In my original tests I tried both version 0.7.3 (no cache) and version v0.7.3-74-gcf80d295 (with cache) and saw no appreciable difference in check speed. Based on your suggestion (thanks!) I ran check again using the --with-cache option and it is indeed much faster (4 min. vs. 30). This is great, and certainly resolves the speed issue, although the paranoid part of me wonders whether running check using the cache really tests the repo integrity?

With the benefit of this result and your other comments I’d shift the emphasis of my question somewhat. I’m at the point where I’m trying to decide between backends and associated providers (mainly B2 and S3, but only because I’m somewhat familiar with these). Leaving aside storage costs, reliability, redundancy etc. (which will of course factor into the decision) is there any particular reason–from the purely restic point of view and, in particular, performance on common operations–to choose one over another?

Thanks again.

If you want to be really really safe here, don’t use the cache for check. But that will be slow :slight_smile:

The only difference between b2 and s3 (apart from the things you already mentioned) is that for non-American users b2 is really slow. From my home in Germany, there’s about 800ms of latency for each and every HTTP request, which is quite a lot. For s3, I can just select a bucket to be created in Frankfurt, so that’s less than 20ms.

Having been born with an extra skepticism gene, I wasn’t completely convinced by your comment :wink: so I tried a new experiment. I created two new repos (one on B2 and one on S3) and then created a smaller (~5 Gb) identical snapshot on each. Interestingly, the time to create the initial snapshot was the same (~38 min) for both backends and was limited by my bandwidth, but the time required to run a check (without using the cache) was much longer for B2 (~5 min) than for S3 (~45 s).

Please note that I do not mean to suggest that this points to any issue with restic. I’m only observing that from the standpoint of a simpleminded user like myself trying to choose a storage provider a “check” on B2 seems to be much slower (and IMHO unreasonably slow) compared to an identical “check” on S3. When I have time and more room on my data cap, I will try comparing restore speeds as this (unlike the speed of a check) might become important to me at some point.

Experimenting and testing things is always a good thing in my opinion, and nothing to excuse yourself for :wink:

Just yesterday evening (European time) we’ve discovered a bug in the library we’re using to access B2: For most requests, HTTPS connections to the service would not be reused but instead new connections were established. That did not only slow down operations a lot, it also causes failures for some users (see #1291).

I’ve worked this out with the author of the library and there has been an update, which currently completes the integration tests for restic. Afterwards I’ll merge this into the master branch.

Can you try again and see how long a check takes?

In general, B2 is not the fastest service out there.

The library has been updated in the master branch, please pull, build restic and retry :slight_smile:

Early report, but this is looking like a ~5x improvement in speed for “building new index for repo” phase of prune (I know, not the same operation as “check”, but I assume similarly affected).

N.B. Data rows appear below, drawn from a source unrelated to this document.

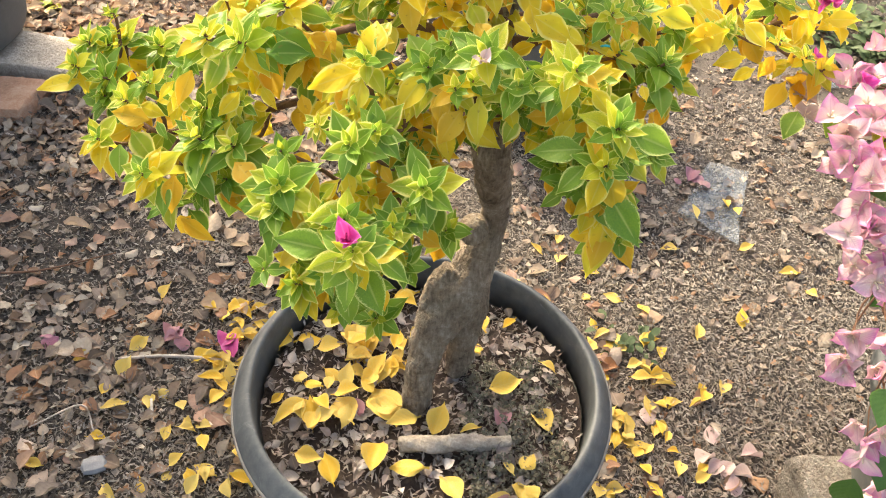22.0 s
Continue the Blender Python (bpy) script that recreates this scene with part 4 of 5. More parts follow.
def build_tree():
    gen = np.random.default_rng(11)
    root = thing("bougainvillea", "bonsai bougainvillea with yellow and green leaves and gnarled trunk", "plant", (0, 0, 0))
    trunk = smooth_path(LEG_A, 6)
    sub("trunk", limb_mesh("trunk", [smooth_path(LEG_A, 9), smooth_path(LEG_B, 9), smooth_path(HUMP, 8), smooth_path(KNOB, 7)], BARK, 40, 0.20), root, "gnarled grey-brown trunk with a knob and two legs")
    leaves = []
    for name, kinds, tips in BOUGHS:
        sites = np.array(tips)[:, :3]
        mid = sites.mean(0) + np.array([0, 0.012, -0.035])
        z0 = ATTACH[name]
        a = trunk[np.argmin(np.abs(trunk[:, 2] - z0) + (trunk[:, 2] < 0.5) * 9)]
        start = a[:3]
        half = start * 0.5 + mid * 0.5 + np.array([0, 0, 0.012]) + gen.normal(0, 0.008, 3)
        far = sites[np.argmax([np.linalg.norm(p - start) * (k != "s") for p, k in zip(sites, kinds)])]
        end = mid * 0.35 + far * 0.65 + np.array([0, 0.004, -0.02])
        limb = smooth_path([(*start, 0.0050), (*half, 0.0036), (*mid, 0.0028), (*end, 0.0015)], 6)
        twigs = []
        for kind, (*s, size) in zip(kinds, tips):
            s = np.array(s)
            axis = (s - HEART) * np.array([1, 0.8, 0.4])
            axis = axis / (np.linalg.norm(axis) + 1e-6) * 0.50 + np.array([0, -0.42, 0.85]) + gen.normal(0, 0.18, 3)
            axis /= np.linalg.norm(axis)
            near = limb[4 + np.argmin(np.linalg.norm(limb[4:, :3] - (s - axis * 0.05), axis=1))][:3]
            knee = s * 0.6 + near * 0.4 - axis * 0.016 + gen.normal(0, 0.004, 3)
            twigs.append(smooth_path([(*near, 0.0024), (*knee, 0.0019), (*(s - axis * 0.006), 0.0016), (*(s + axis * 0.003), 0.0009)], 3))
            if kind == "s":
                for k in (0.35, 0.7):
                    leaves += shoot_leaves(s * (1 - k) + knee * k, axis, kind, size * 0.9, np.random.default_rng(int(70 + 10 * k)), 0.3)
            leaves += shoot_leaves(s, axis, kind, size * gen.uniform(0.88, 1.12), gen, 0.12 if name in GOLDEN else 0.0)
        if name == "top":
            twigs += [smooth_path([(0.050, 0.762, 0.785, 0.0034), (0.085, 0.748, 0.815, 0.0019), (0.134, 0.742, 0.830, 0.0012)], 5), smooth_path([(0.050, 0.765, 0.785, 0.0034), (0.048, 0.772, 0.825, 0.0024), (0.040, 0.780, 0.852, 0.0016)], 5), smooth_path([(0.050, 0.765, 0.785, 0.0034), (0.075, 0.775, 0.825, 0.0026), (0.095, 0.785, 0.848, 0.0016)], 5)]
        fill = np.random.default_rng(len(tips) * 7 + len(name))
        for p in limb[len(limb) // 3:, :3]:
            for _ in range(2):
                d = fill.normal(0, 1, 3) * np.array([1, 0.8, 0.3]) + np.array([0, -0.35, -0.55])
                leaves.append((p + fill.normal(0, 0.004, 3), frames_from(d / np.linalg.norm(d), np.array([0, -0.6, 0.8]) + fill.normal(0, 0.3, 3)), fill.uniform(0.026, 0.042), int(fill.choice([0, 2, 2, 3])), int(fill.choice([2, 3, 5]))))
        bough = sub("branch", limb_mesh("branch", [limb], TWIG, 8, 0.15), root)
        for t in twigs:
            sub("twig", limb_mesh("twig", [t], TWIG, 5, 0.0), bough)
    for bx, by, bz, tx, ty, tz, col in OLD_LEAVES:
        d = np.array([tx - bx, ty - by, tz - bz])
        leaves.append((np.array([bx, by, bz]), frames_from(d, np.array([gen.normal(0, 0.25), -0.62 + gen.normal(0, 0.15), 0.75])), float(np.linalg.norm(d)) * 1.04, int(col), (1, 2, 3, 5)[int(gen.integers(0, 4))]))
    order = sorted(range(len(leaves)), key=lambda i: leaves[i][0][1] - 0.6 * leaves[i][0][2])
    meshes = {(k, c): mesh_of("leaf", LEAF_KINDS[k][0], LEAF_KINDS[k][1], LEAF_MATS[c], {"rim": LEAF_KINDS[k][2], "along": LEAF_KINDS[k][3]}) for k in range(6) for c in range(4)}
    for i in order[:300]:
        at, rot, size, col, k = leaves[i]
        o = sub("leaf", meshes[(k, col)], root)
        set_pose(o, rot, at, size)
    rest = [leaves[i] for i in order[300:]]
    me = scatter("foliage", LEAF_KINDS, np.array([r[4] for r in rest]), np.array([r[0] for r in rest]), np.array([r[1] for r in rest]), np.array([r[2] for r in rest]), LEAF_MATS, np.array([r[3] for r in rest]))
    sub("foliage", me, root, "dense yellow and green leaves", "stuff")
    bl = flower_meshes("flower", [MAGENTA, MAGENTA], 0.72)
    for at, size, n in (((-0.125, 0.885, 0.814), 0.013, 3), ((-0.065, 0.868, 0.790), 0.013, 2), ((0.128, 0.745, 0.834), 0.0150, 4), ((0.144, 0.738, 0.826), 0.0155, 4), ((0.341, 0.803, 0.700), 0.018, 5), ((0.056, 0.785, 0.853), 0.012, 2), ((0.336, 0.778, 0.652), 0.013, 1)):
        for q in range(n):
            d = np.array([gen.normal(0, 0.6), -0.5 + gen.normal(0, 0.4), 0.9])
            rot = frames_from(np.cross(d, [1.0, 0.2, 0.1]), d)
            flower("flower", bl, root, rot, np.array(at) + gen.normal(0, 0.006, 3) * (n > 1), size * gen.uniform(0.75, 1.1), gen, 0.55, 1.0, "magenta papery flower")
    cup = flower_meshes("flower", [MAGENTA, MAGENTA])
    flower("flower", cup, root, frames_from(np.array([1.0, 0.1, 0.0]), np.array([0.0, -0.55, 0.83])), np.array([-0.067, 0.502, 0.640]), 0.021, gen, 0.85, 1.05, "magenta papery flower")
    dry = flower_meshes("dry_flower", [PALE, CREAM])
    for at, size in (((0.002, 0.678, 0.803), 0.013), ((0.021, 0.601, 0.730), 0.010), ((0.352, 0.866, 0.722), 0.012), ((0.349, 0.862, 0.72), 0.010), ((-0.083, 0.90, 0.822), 0.017), ((-0.076, 0.895, 0.818), 0.014), ((-0.146, 0.735, 0.70), 0.010)):
        flower("dry_flower", dry, root, frames_from(np.array([0.6, 0.7, 0.1]), np.array([0.1, -0.3, 1.0])), at, size, gen, 0.5, 0.95, "withered pale flower")
    return root


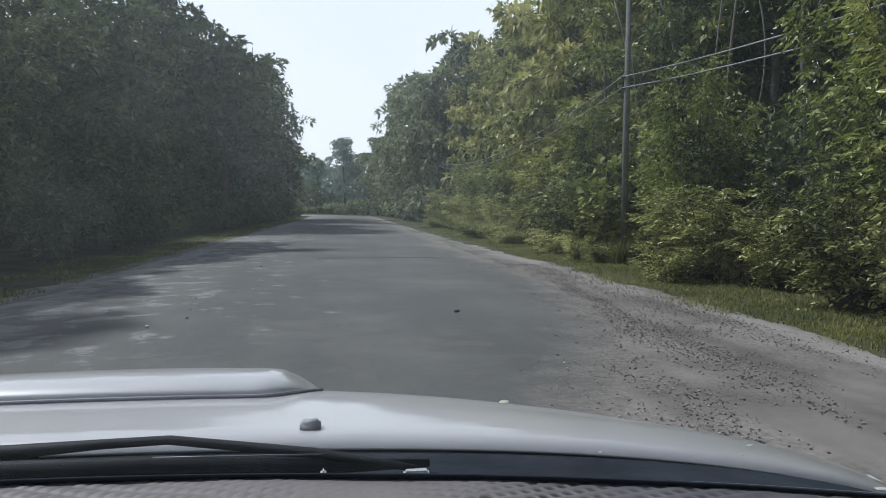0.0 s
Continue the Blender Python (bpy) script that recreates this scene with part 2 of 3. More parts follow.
slotted(cloth)
seam_thread = surface("dark_seam", (0.075, 0.065, 0.058), (0.15, 0.13, 0.115), 40.0, 0.9, 0.0, 0.3, 0.002)
glass = glass_material()
asphalt = road_material()
soil = surface("verge_soil", (0.030, 0.034, 0.015), (0.095, 0.095, 0.046), 0.9, 0.95, 0.0, 0.6, 0.03, 9.0, 0.2)
sand = sand_material()
stone = surface("mixed_stone", (0.07, 0.064, 0.057), (0.22, 0.20, 0.175), 9.0, 0.9, 0.0, 0.4, 0.01)
shade_of = ramp_of(stone.node_tree, stone.node_tree.nodes.new("ShaderNodeNewGeometry").outputs["Random Per Island"], [(0.0, (0.055, 0.048, 0.042)), (0.55, (0.15, 0.135, 0.118)), (1.0, (0.40, 0.37, 0.33))])
stone.node_tree.links.new(shade_of, stone.node_tree.nodes["Principled BSDF"].inputs["Base Color"])
tar = surface("dark_tar", (0.03, 0.03, 0.03), (0.07, 0.068, 0.065), 4.0, 0.8, 0.0, 0.4, 0.01)
bark = surface("grey_brown_bark", (0.050, 0.042, 0.034), (0.16, 0.14, 0.115), 3.0, 0.9, 0.0, 0.8, 0.03, 9.0)
pole_wood = surface("weathered_pole", (0.060, 0.062, 0.052), (0.125, 0.122, 0.105), 2.5, 0.85, 0.0, 0.4, 0.01)
vine_skin = surface("pale_vine", (0.11, 0.108, 0.098), (0.21, 0.20, 0.185), 2.5, 0.85, 0.0, 0.4, 0.01)
wire_skin = surface("pale_cable", (0.20, 0.21, 0.20), (0.32, 0.33, 0.32), 3.0, 0.5, 0.0, 0.0)
# Darker leaf copy: backlight and woodland shade are put into its colour.
leaf_shaded = leaf_material("leaf_shaded_green", (0.018, 0.030, 0.013), (0.090, 0.118, 0.052), (0.19, 0.21, 0.11), 0.52, spread=0.2)
leaf_mid = leaf_material("leaf_mid_green", (0.018, 0.030, 0.010), (0.185, 0.205, 0.060), (0.55, 0.52, 0.19), 0.36)
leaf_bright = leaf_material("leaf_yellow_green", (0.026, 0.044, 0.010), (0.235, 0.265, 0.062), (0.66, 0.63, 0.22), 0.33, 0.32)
# Distance haze is put into these two leaf colours, stronger in the second.
leaf_light_haze = leaf_material("leaf_distance_haze", (0.04, 0.060, 0.034), (0.20, 0.235, 0.14), (0.46, 0.46, 0.27))
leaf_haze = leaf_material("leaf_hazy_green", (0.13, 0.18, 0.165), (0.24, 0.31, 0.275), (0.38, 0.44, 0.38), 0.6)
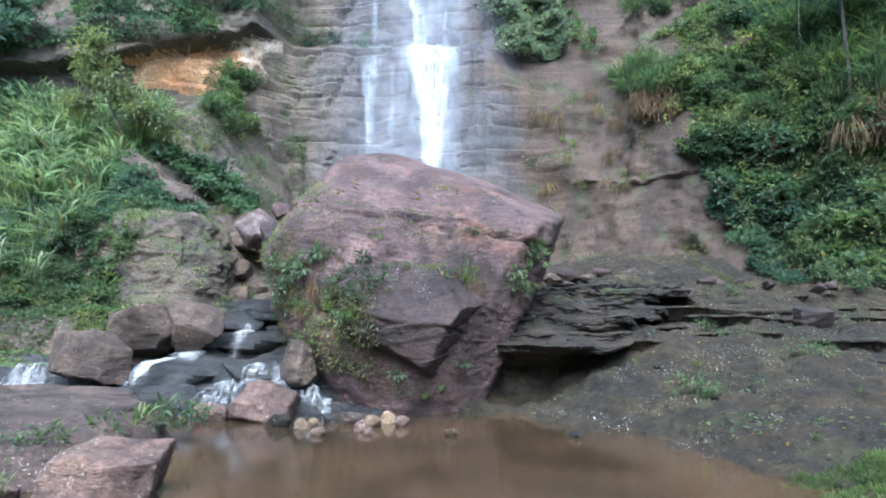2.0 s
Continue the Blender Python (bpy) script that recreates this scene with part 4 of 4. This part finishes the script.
litter("low_plants", MIDLEAF, 1.8, 12, 6.5, 18.5, 15000, 0.07, 0.45, 0.04, 501, "low green plants in the cracks of the shelf", "low plants", 1.0)
litter("moss", LIGHTLEAF, 2.4, 12, 5.5, 18.5, 12000, 0.035, 0.6, 0.015, 502, "yellow-green moss on the shelf", "moss", 1.05)
litter("fallen_leaves", DEADLEAF, 1.2, 12, 5.5, 18.5, 1500, 0.065, 0.45, 0.02, 503, "dry fallen leaves scattered on the shelf", "leaves", 0.1, rise=0.15)
litter("gravel", PALEROCK, 1.4, 5.2, 6.2, 10.6, 5200, 0.03, 0.7, 0.01, 511, "pale gravel washed along the water's edge", "gravel", 0.95, rise=0.2, lowest=0.27)
litter("grass", BRIGHTGRASS, 3.1, 5.5, 4.1, 6.7, 28000, 0.07, 0.12, 0.02, 504, "bright green grass beside the pool", "grass", -0.2, rise=1.2, lowest=0.24)
litter("low_plants", MIDLEAF, -12, -5.2, 13, 17, 12000, 0.1, 0.45, 0.08, 505, "low green plants on the stony bank", "low plants", 0.55)
litter("low_plants", MIDLEAF, -13, -6.4, 12.8, 14.8, 16000, 0.1, 0.42, 0.1, 510, "low green plants at the foot of the bank", "low plants", 0.15, trees=(1,), lowest=0.9)
litter("moss", LIGHTLEAF, -12, -5.8, 12.5, 15.2, 16000, 0.07, 0.45, 0.05, 507, "moss and low plants at the foot of the bank", "moss", 0.45, trees=(2, 3), lowest=0.9)
litter("moss", LIGHTLEAF, -9.0, -5.4, 14.4, 18.0, 9000, 0.06, 0.45, 0.04, 509, "moss and small plants on the crag", "moss", 0.75, trees=(6,))
litter("fallen_leaves", DEADLEAF, -3.4, 1.6, 10.8, 14.5, 260, 0.09, 0.45, 0.02, 508, "dry fallen leaves on the boulder", "leaves", 0.0, trees=(4, 5), rise=0.15)
litter("low_plants", LIGHTLEAF, -3.6, 1.6, 10.8, 14.5, 5000, 0.07, 0.4, 0.05, 506, "dry and green weeds on the boulder", "low plants", 0.85, trees=(4, 5))
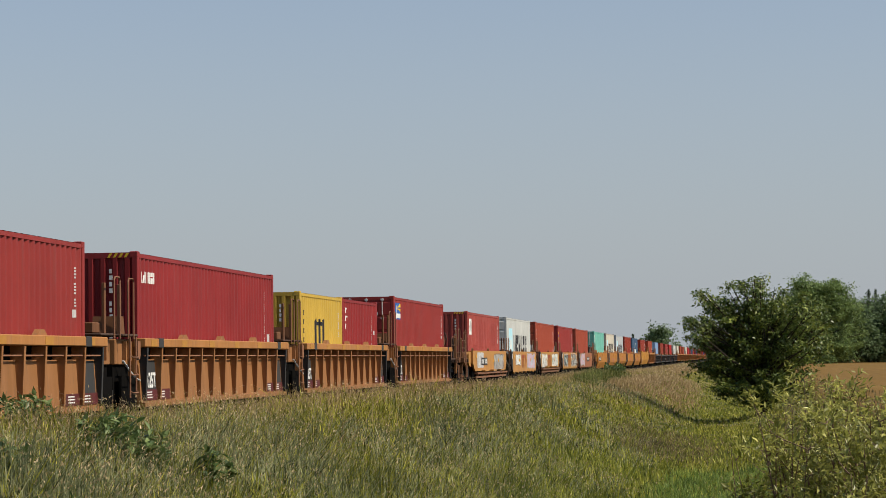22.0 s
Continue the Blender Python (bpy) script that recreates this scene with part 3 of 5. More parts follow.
def end_stars(root, height):
    """Stars and three blocks on the near end wall."""
    s = Shape()
    for row, n in ((0, 4), (1, 3)):
        for i in range(n):
            cx, cz, r = -0.86 + 0.27 * i + 0.13 * row, height - 0.42 - 0.22 * row, 0.085
            s.prism([(cx + (r if k % 2 else r * 0.5) * math.cos(k * math.pi / 6), cz + (r if k % 2 else r * 0.5) * math.sin(k * math.pi / 6)) for k in range(12)], -0.006, -0.002, "y")
    part("star_logo", s, INK["white"], root, "white stars")
    q = Shape()
    for i in range(3):
        x = -0.92 + i * 0.34
        q.box(x, -0.006, height - 1.12, x + 0.09, -0.002, height - 0.82)
        q.box(x + 0.19, -0.006, height - 1.12, x + 0.28, -0.002, height - 0.82)
        q.box(x + 0.09, -0.006, height - 0.90 - 0.1 * i, x + 0.19, -0.002, height - 0.82 - 0.1 * i)
    part("logo_mark", q, INK["white"], root, "white logo blocks")


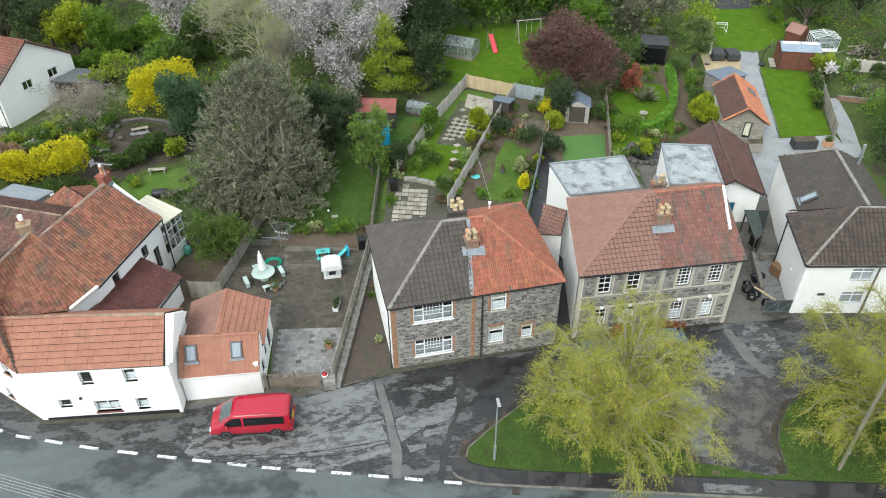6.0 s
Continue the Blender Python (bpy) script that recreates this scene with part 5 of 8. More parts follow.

I built restic to version v0.7.3-87-g3afd974d and saw little if any improvement to my B2 “check” speed.

Then I noticed in #1291 that @mrzv was initially using -o b2.connections=32. Without giving it much thought, I had set (per my original post) b2.connections=6. Since my bandwidth was saturated during an initial snapshot with this setting, I figured it was good enough and never looked back. But setting b2.connections=32 brought my B2 check to essentially the same speed as my S3 check, with a further modest improvement from setting b2.connections=64.

So between the B2 library update and using a more appropriate value for b2.connections, I’m now seeing similar performance from B2 and S3 and my original question is answered.

@fd0, thanks for a great program and for your help with this issue (as well as for the many other discussions from which I’ve benefited while lurking in the background :grin:!)